Dittrich shifts between Molaison’s and his grandfather’s disturbing stories, detailing ethical dilemmas alongside scientific history ... Admirably, Dittrich bares family secrets — including a stunner late in the book — and doesn’t flinch from his grandfather’s flaws ... Beautifully told, Patient H.M. should remind us how close we are in time to gargantuan errors in the practice of medicine.
Patient H.M. is part pop science book, part family history, and part worrying essay about the ethics of medical research ... Most readers won't be in a position to judge the science (I'm not), but the writing is satisfying and graceful, with a flair for dramatic emphasis that only occasionally veers into showiness ... The person of H.M. remains necessarily hazy, but Dittrich writes a vivid and painful story of the dark tension between desire for knowledge and that most basic tenet: First, do no harm.
Surgical procedures are described in almost excessive detail.
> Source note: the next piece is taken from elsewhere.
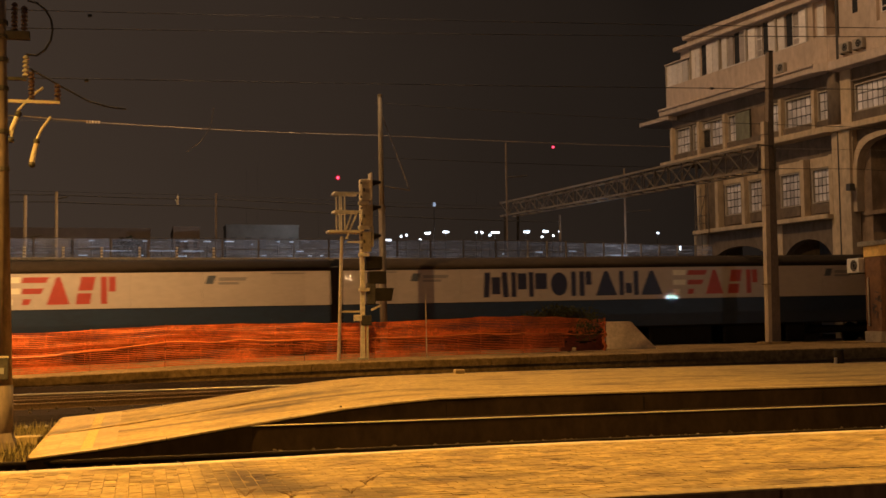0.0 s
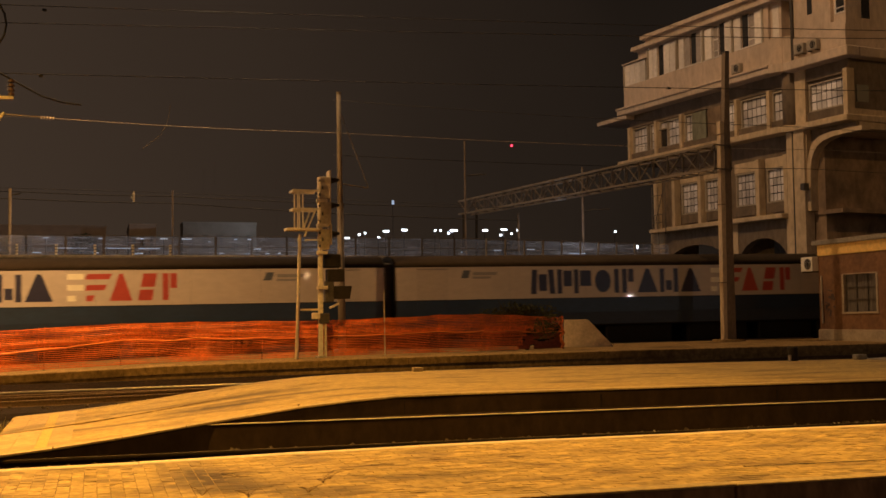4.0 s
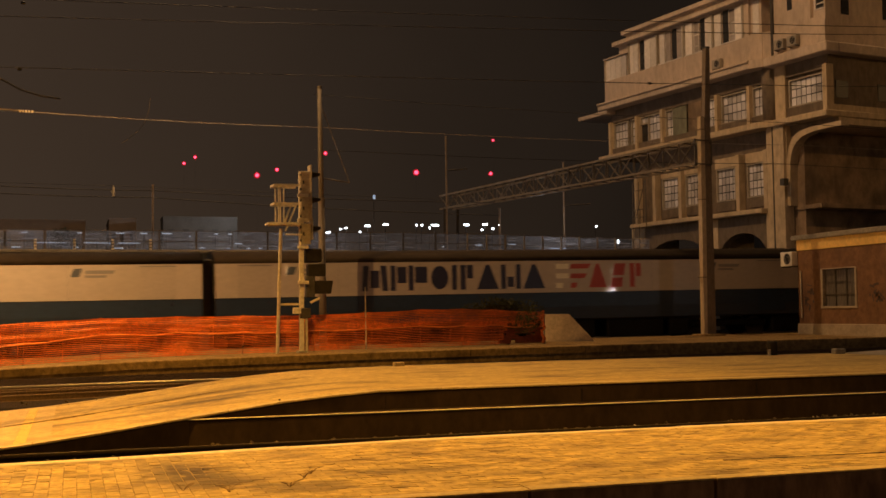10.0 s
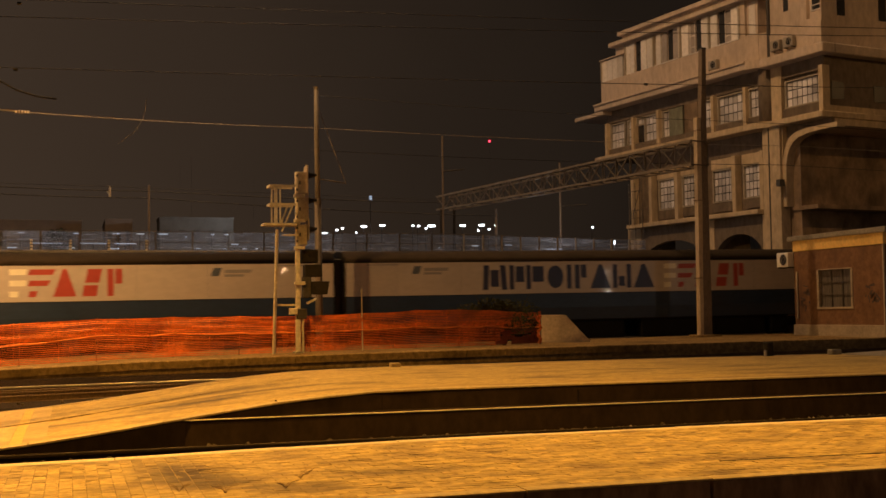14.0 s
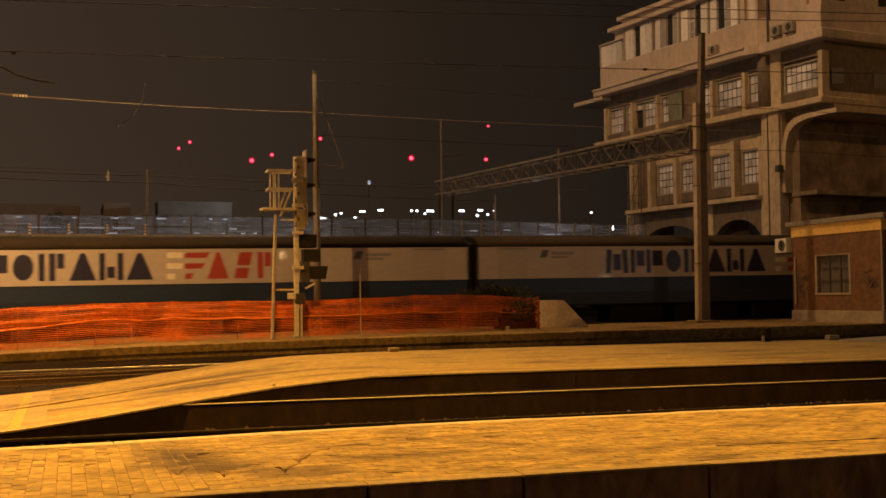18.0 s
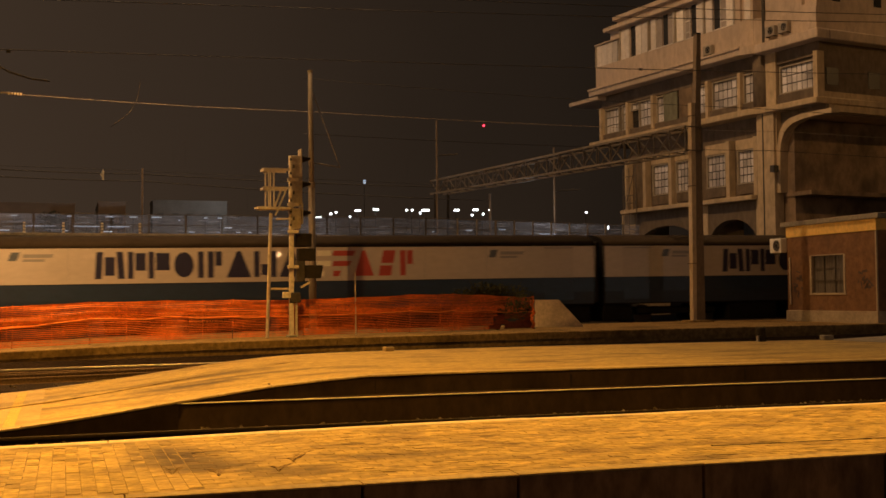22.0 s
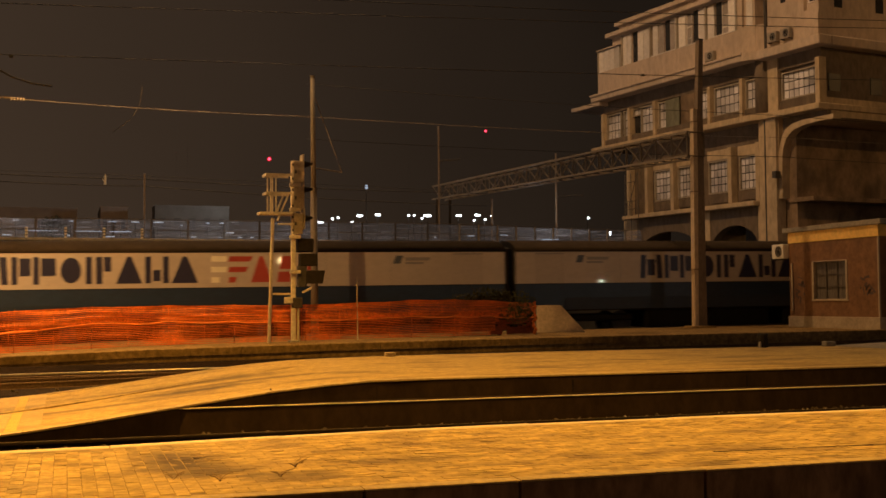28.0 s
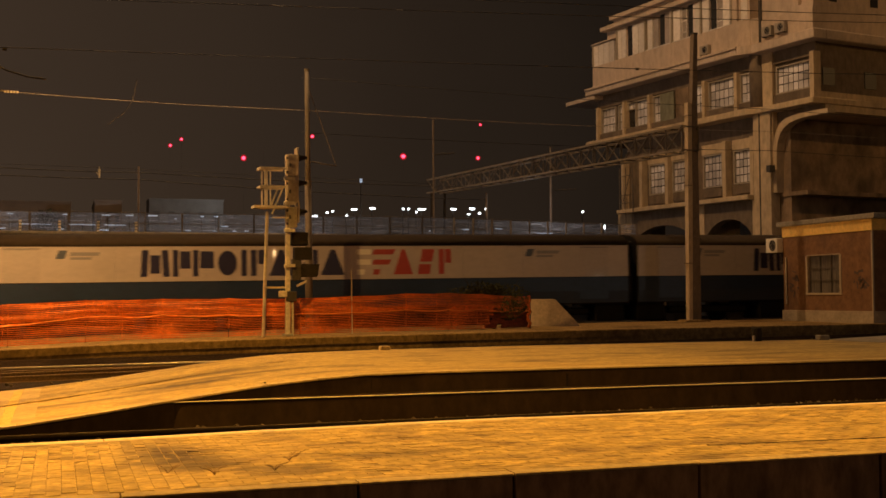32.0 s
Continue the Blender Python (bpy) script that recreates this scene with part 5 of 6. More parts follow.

The book is replete with invented dialogue...It’s even more frustrating that the book is reference-free, so there is no way of checking what is invented, or the sources for what is not. But such digressions are only minor irritations compared with the many disconnected detours the book takes.
In prose both elegant and intimate, and often thrilling, Patient H.M. is an important book about the wages not of sin but of science. It is deeply reported and surprisingly emotional, at times poignant, at others shocking ... Patient H.M. is a scintillating book, infused with humanity.
...what Dittrich shows through painstaking and thorough reporting is how ego and self-regard fueled questionable scientific and ethical decisions, not only through the heyday of lobotomy, but long after.
Patient H.M., the overstuffed result of Dittrich’s six years of reporting, tries to be many things at once: a lyrical meditation on the nature of memory, an excavation of a disturbing and dark family history, and a damning illustration of the consequences of sacrificing ethics in the name of scientific inquiry. The end result is both spellbinding and frustrating, a paradox of a book that is simultaneously conscientious and careless, engrossing and digressive, troubling and troublesome.
Mr Dittrich has honed the narrative to a fine edge by the time his grandfather is standing over H.M.’s brain, scalpel in hand, unable to find the epileptogenic focus, the brain region responsible for the seizures ... H.M.’s fate is not the book’s only shocking tale. The family secret referred to in the book’s subtitle is foreshadowed early on, but its revelation is no less powerful when it comes.